Le représentant allemand, Peter Wittig, a indiqué de son coté que « l’Allemagne s’est abstenue de voter en faveur de la résolution parce qu’elle ne souhaite pas s’engager dans une confrontation militaire, ce qui est envisagé par certains paragraphes ».

Le représentant indien, M. Hardeep Singh Puri, a expliqué que son pays s’était abstenu lors du vote sur le projet de résolution, convaincu qu’il  » n’existait pratiquement aucune information crédible sur la situation sur place » qui puisse justifier la décision d’établir une zone d’exclusion aérienne, ajoutant que les modalités d’application de ces mesures ne sont pas claires.

Quant à l’ambassadrice brésilienne, Maria Viotti, elle a estimé que son pays « n’est pas convaincu que l’utilisation de la force telle que prévue permettra d’atteindre l’objectif commun qui est de mettre un terme à la violence et de protéger les civils ».

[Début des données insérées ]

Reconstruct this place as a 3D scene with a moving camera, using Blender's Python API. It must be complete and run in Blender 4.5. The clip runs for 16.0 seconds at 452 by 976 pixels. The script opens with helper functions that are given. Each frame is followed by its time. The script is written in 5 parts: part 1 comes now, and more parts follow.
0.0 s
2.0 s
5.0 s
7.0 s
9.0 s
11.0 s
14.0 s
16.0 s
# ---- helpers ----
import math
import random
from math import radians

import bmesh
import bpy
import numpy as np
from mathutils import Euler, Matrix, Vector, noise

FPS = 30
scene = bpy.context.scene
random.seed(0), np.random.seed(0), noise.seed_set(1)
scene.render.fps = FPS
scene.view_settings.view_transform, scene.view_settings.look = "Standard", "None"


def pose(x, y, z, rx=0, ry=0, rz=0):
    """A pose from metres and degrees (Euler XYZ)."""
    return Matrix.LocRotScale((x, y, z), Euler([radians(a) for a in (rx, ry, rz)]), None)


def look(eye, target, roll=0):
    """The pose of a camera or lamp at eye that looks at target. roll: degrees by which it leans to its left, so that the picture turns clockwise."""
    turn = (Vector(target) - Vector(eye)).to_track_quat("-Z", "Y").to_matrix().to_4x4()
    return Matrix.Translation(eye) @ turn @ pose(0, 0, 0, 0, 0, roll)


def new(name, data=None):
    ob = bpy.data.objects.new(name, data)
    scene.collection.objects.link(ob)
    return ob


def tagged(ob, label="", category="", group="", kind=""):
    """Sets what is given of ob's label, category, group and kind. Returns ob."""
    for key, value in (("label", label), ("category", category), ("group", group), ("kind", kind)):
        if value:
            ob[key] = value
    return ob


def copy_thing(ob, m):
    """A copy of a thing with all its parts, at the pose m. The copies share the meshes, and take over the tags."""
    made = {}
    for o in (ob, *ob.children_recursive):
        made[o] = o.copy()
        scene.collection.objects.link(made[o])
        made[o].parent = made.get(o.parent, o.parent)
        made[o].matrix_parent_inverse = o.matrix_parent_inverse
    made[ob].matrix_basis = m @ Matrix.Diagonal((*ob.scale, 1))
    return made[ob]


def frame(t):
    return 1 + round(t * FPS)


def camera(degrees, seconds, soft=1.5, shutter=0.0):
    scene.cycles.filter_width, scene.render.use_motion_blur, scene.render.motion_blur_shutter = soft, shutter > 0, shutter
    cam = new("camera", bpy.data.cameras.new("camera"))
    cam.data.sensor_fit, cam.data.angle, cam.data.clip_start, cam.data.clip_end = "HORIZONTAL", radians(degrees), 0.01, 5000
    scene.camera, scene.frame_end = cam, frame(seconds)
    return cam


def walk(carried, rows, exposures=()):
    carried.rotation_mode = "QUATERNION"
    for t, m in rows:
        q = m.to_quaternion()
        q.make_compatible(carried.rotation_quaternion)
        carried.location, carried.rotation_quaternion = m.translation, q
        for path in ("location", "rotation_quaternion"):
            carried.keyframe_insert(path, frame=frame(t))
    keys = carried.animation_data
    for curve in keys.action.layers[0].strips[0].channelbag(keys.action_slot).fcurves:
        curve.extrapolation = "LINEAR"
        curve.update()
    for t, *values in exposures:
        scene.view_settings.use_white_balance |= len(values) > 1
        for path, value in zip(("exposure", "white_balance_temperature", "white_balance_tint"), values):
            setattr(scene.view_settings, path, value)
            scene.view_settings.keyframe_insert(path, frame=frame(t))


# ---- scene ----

Concernant les modalités d’application de la zone d’exclusion aérienne, les capacités qui seront mobilisées et le nombre de pays qui prendront part à cette opération, les réponses sont restées vagues. Interrogée à ce sujet par la presse à l’issue de l’adoption de la résolution, l’ambassadrice américaine à l’ONU, Susan Rice, s’est bornée à dire qu’elle n’allait pas entrer « ‘dans les questions opérationnelles ou les questions relatives à l’application de l’utilisation de la force ».

Cette nouvelle résolution intervient près de trois semaines après la résolution 1970 du Conseil de sécurité qui portait sur des sanctions contre les autorités libyennes, comprenant la saisine de la Cour pénale internationale, un embargo sur les armes, une interdiction de voyager et un gel des avoirs.